- **Supplied records**
::::::::::
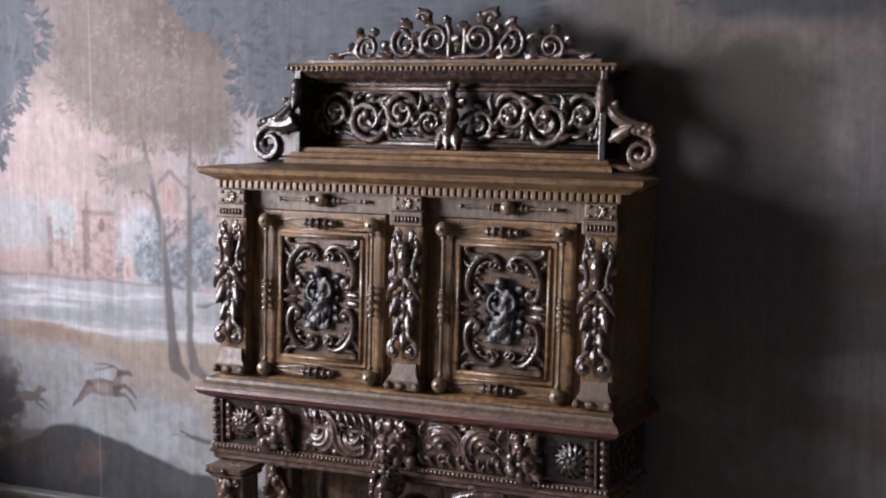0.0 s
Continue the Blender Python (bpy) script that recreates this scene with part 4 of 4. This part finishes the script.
def door(cx, flip):
    """Framed door with sunk carved panel, corner balls and turned rods."""
    x0, x1 = cx - 0.186, cx + 0.186
    px0, px1, pz0, pz1 = cx - 0.121, cx + 0.121, 0.985, 1.307
    z0, z1 = 0.934, 1.370
    bm = boxed(px0 - 0.01, px1 + 0.01, DY + 0.011, DY + 0.024, pz0 - 0.01, pz1 + 0.01, bevel=0.0)
    d = part("door", bm, MID, cabinet, "framed door with dark sunk panel")
    for nm, a in (("stile", (x0, px0, DY, DY + 0.02, z0, z1)), ("stile", (px1, x1, DY, DY + 0.02, z0, z1)),
                  ("rail", (px0, px1, DY, DY + 0.02, z0, pz0)), ("rail", (px0, px1, DY, DY + 0.02, pz1, z1))):
        part(nm, boxed(*a, bevel=0.002), OAK_UP if nm == "stile" else OAK, d)
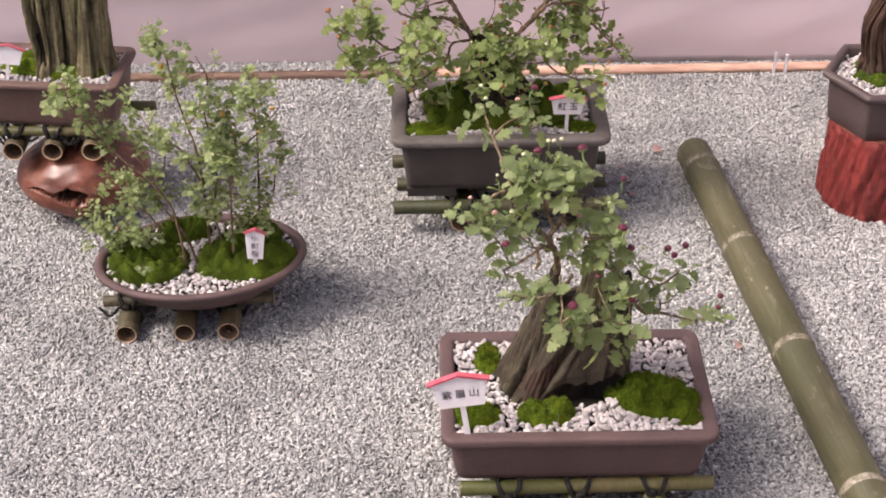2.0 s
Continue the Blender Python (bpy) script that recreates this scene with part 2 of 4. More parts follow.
STALK = two_scale("green_stalk", (0.1, 0.16, 0.05), (0.2, 0.28, 0.1), 60, 300, 0.6, 0.3, 0.1, 0.0003)
LEAF_FRONT = leaf_material("grey_green_leaf", (0.15, 0.19, 0.085), (0.22, 0.266, 0.127), (0.31, 0.352, 0.19))
LEAF_FRONT_I = leaf_material("grey_green_leaf_mass", (0.15, 0.19, 0.085), (0.22, 0.266, 0.127), (0.31, 0.352, 0.19), True)
LEAF_BACK = leaf_material("green_leaf", (0.17, 0.212, 0.074), (0.245, 0.298, 0.115), (0.33, 0.38, 0.18))
LEAF_BACK_I = leaf_material("green_leaf_mass", (0.17, 0.212, 0.074), (0.245, 0.298, 0.115), (0.33, 0.38, 0.18), True)
LEAF_SMALL = leaf_material("small_grey_leaf", (0.15, 0.185, 0.085), (0.26, 0.305, 0.145), (0.4, 0.45, 0.25), True)
BUD_RED = two_scale("crimson_petals", (0.035, 0.003, 0.011), (0.125, 0.008, 0.034), 60, 400, 0.5, 0.4, 0.6, 0.001)
BUD_ORANGE = two_scale("rust_orange_petals", (0.13, 0.045, 0.014), (0.34, 0.125, 0.034), 60, 400, 0.5, 0.4, 0.6, 0.001)
BUD_GOLD = two_scale("golden_petals", (0.34, 0.18, 0.03), (0.52, 0.31, 0.07), 60, 400, 0.5, 0.4, 0.6, 0.001)
BUD_PINK = two_scale("pale_pink_petals", (0.3, 0.14, 0.12), (0.5, 0.3, 0.25), 60, 400, 0.5, 0.4, 0.6, 0.001)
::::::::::
- **What you will do**
Everything from the line that contains "More parts follow." through the end of the records must be duplicated exactly, and nothing outside that range.

- **Solution to this task**
Continue the Blender Python (bpy) script that recreates this scene with part 2 of 4. More parts follow.
STALK = two_scale("green_stalk", (0.1, 0.16, 0.05), (0.2, 0.28, 0.1), 60, 300, 0.6, 0.3, 0.1, 0.0003)
LEAF_FRONT = leaf_material("grey_green_leaf", (0.15, 0.19, 0.085), (0.22, 0.266, 0.127), (0.31, 0.352, 0.19))
LEAF_FRONT_I = leaf_material("grey_green_leaf_mass", (0.15, 0.19, 0.085), (0.22, 0.266, 0.127), (0.31, 0.352, 0.19), True)
LEAF_BACK = leaf_material("green_leaf", (0.17, 0.212, 0.074), (0.245, 0.298, 0.115), (0.33, 0.38, 0.18))
LEAF_BACK_I = leaf_material("green_leaf_mass", (0.17, 0.212, 0.074), (0.245, 0.298, 0.115), (0.33, 0.38, 0.18), True)
LEAF_SMALL = leaf_material("small_grey_leaf", (0.15, 0.185, 0.085), (0.26, 0.305, 0.145), (0.4, 0.45, 0.25), True)
BUD_RED = two_scale("crimson_petals", (0.035, 0.003, 0.011), (0.125, 0.008, 0.034), 60, 400, 0.5, 0.4, 0.6, 0.001)
BUD_ORANGE = two_scale("rust_orange_petals", (0.13, 0.045, 0.014), (0.34, 0.125, 0.034), 60, 400, 0.5, 0.4, 0.6, 0.001)
BUD_GOLD = two_scale("golden_petals", (0.34, 0.18, 0.03), (0.52, 0.31, 0.07), 60, 400, 0.5, 0.4, 0.6, 0.001)
BUD_PINK = two_scale("pale_pink_petals", (0.3, 0.14, 0.12), (0.5, 0.3, 0.25), 60, 400, 0.5, 0.4, 0.6, 0.001)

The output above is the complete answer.